WHAT IS ASKED: Make an exact copy of the listing below.

+---+

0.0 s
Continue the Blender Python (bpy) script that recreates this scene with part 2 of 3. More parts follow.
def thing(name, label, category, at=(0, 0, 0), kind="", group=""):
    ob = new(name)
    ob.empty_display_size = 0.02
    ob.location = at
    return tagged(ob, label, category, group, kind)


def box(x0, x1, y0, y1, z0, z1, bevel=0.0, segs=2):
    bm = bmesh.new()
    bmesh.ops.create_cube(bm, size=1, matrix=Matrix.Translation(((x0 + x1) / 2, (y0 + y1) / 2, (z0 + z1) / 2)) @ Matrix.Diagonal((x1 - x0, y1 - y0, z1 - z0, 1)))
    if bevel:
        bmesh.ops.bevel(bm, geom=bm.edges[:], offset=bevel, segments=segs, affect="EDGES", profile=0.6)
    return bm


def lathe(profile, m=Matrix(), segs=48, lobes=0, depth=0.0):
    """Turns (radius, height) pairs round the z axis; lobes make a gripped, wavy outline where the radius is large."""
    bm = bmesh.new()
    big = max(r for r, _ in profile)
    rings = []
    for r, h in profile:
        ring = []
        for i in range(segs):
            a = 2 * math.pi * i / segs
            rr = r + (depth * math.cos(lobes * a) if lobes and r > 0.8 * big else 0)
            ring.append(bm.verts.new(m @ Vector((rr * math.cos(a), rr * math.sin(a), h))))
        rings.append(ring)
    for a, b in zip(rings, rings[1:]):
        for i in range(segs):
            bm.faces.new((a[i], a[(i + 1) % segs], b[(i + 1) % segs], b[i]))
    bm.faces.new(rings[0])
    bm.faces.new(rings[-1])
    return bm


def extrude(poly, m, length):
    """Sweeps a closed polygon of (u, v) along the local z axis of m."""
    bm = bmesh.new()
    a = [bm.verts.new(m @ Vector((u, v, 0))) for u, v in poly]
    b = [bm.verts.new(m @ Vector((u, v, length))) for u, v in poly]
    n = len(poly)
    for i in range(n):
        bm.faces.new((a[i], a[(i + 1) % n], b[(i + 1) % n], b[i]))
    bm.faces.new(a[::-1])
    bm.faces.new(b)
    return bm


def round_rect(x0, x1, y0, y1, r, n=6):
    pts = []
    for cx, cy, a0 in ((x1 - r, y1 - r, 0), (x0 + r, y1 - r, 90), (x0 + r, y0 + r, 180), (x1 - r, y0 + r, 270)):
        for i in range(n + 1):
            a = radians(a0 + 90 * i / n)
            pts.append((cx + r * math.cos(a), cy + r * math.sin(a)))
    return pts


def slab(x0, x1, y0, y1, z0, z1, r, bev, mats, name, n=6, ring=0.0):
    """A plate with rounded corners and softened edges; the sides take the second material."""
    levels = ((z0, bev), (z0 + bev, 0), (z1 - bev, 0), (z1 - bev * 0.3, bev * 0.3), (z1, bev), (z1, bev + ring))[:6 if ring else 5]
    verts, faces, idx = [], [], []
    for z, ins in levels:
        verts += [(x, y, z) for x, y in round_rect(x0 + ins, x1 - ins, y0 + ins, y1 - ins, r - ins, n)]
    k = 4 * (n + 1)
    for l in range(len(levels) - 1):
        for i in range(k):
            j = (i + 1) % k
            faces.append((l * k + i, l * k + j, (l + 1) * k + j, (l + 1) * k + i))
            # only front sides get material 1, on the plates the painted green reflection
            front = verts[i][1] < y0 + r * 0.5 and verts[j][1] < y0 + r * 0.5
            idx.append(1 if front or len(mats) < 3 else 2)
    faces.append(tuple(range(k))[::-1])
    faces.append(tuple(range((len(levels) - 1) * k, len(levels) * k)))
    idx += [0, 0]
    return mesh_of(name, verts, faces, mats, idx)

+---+

RIGHT ANSWER:
0.0 s
Continue the Blender Python (bpy) script that recreates this scene with part 2 of 3. More parts follow.
def thing(name, label, category, at=(0, 0, 0), kind="", group=""):
    ob = new(name)
    ob.empty_display_size = 0.02
    ob.location = at
    return tagged(ob, label, category, group, kind)


def box(x0, x1, y0, y1, z0, z1, bevel=0.0, segs=2):
    bm = bmesh.new()
    bmesh.ops.create_cube(bm, size=1, matrix=Matrix.Translation(((x0 + x1) / 2, (y0 + y1) / 2, (z0 + z1) / 2)) @ Matrix.Diagonal((x1 - x0, y1 - y0, z1 - z0, 1)))
    if bevel:
        bmesh.ops.bevel(bm, geom=bm.edges[:], offset=bevel, segments=segs, affect="EDGES", profile=0.6)
    return bm


def lathe(profile, m=Matrix(), segs=48, lobes=0, depth=0.0):
    """Turns (radius, height) pairs round the z axis; lobes make a gripped, wavy outline where the radius is large."""
    bm = bmesh.new()
    big = max(r for r, _ in profile)
    rings = []
    for r, h in profile:
        ring = []
        for i in range(segs):
            a = 2 * math.pi * i / segs
            rr = r + (depth * math.cos(lobes * a) if lobes and r > 0.8 * big else 0)
            ring.append(bm.verts.new(m @ Vector((rr * math.cos(a), rr * math.sin(a), h))))
        rings.append(ring)
    for a, b in zip(rings, rings[1:]):
        for i in range(segs):
            bm.faces.new((a[i], a[(i + 1) % segs], b[(i + 1) % segs], b[i]))
    bm.faces.new(rings[0])
    bm.faces.new(rings[-1])
    return bm


def extrude(poly, m, length):
    """Sweeps a closed polygon of (u, v) along the local z axis of m."""
    bm = bmesh.new()
    a = [bm.verts.new(m @ Vector((u, v, 0))) for u, v in poly]
    b = [bm.verts.new(m @ Vector((u, v, length))) for u, v in poly]
    n = len(poly)
    for i in range(n):
        bm.faces.new((a[i], a[(i + 1) % n], b[(i + 1) % n], b[i]))
    bm.faces.new(a[::-1])
    bm.faces.new(b)
    return bm


def round_rect(x0, x1, y0, y1, r, n=6):
    pts = []
    for cx, cy, a0 in ((x1 - r, y1 - r, 0), (x0 + r, y1 - r, 90), (x0 + r, y0 + r, 180), (x1 - r, y0 + r, 270)):
        for i in range(n + 1):
            a = radians(a0 + 90 * i / n)
            pts.append((cx + r * math.cos(a), cy + r * math.sin(a)))
    return pts


def slab(x0, x1, y0, y1, z0, z1, r, bev, mats, name, n=6, ring=0.0):
    """A plate with rounded corners and softened edges; the sides take the second material."""
    levels = ((z0, bev), (z0 + bev, 0), (z1 - bev, 0), (z1 - bev * 0.3, bev * 0.3), (z1, bev), (z1, bev + ring))[:6 if ring else 5]
    verts, faces, idx = [], [], []
    for z, ins in levels:
        verts += [(x, y, z) for x, y in round_rect(x0 + ins, x1 - ins, y0 + ins, y1 - ins, r - ins, n)]
    k = 4 * (n + 1)
    for l in range(len(levels) - 1):
        for i in range(k):
            j = (i + 1) % k
            faces.append((l * k + i, l * k + j, (l + 1) * k + j, (l + 1) * k + i))
            # only front sides get material 1, on the plates the painted green reflection
            front = verts[i][1] < y0 + r * 0.5 and verts[j][1] < y0 + r * 0.5
            idx.append(1 if front or len(mats) < 3 else 2)
    faces.append(tuple(range(k))[::-1])
    faces.append(tuple(range((len(levels) - 1) * k, len(levels) * k)))
    idx += [0, 0]
    return mesh_of(name, verts, faces, mats, idx)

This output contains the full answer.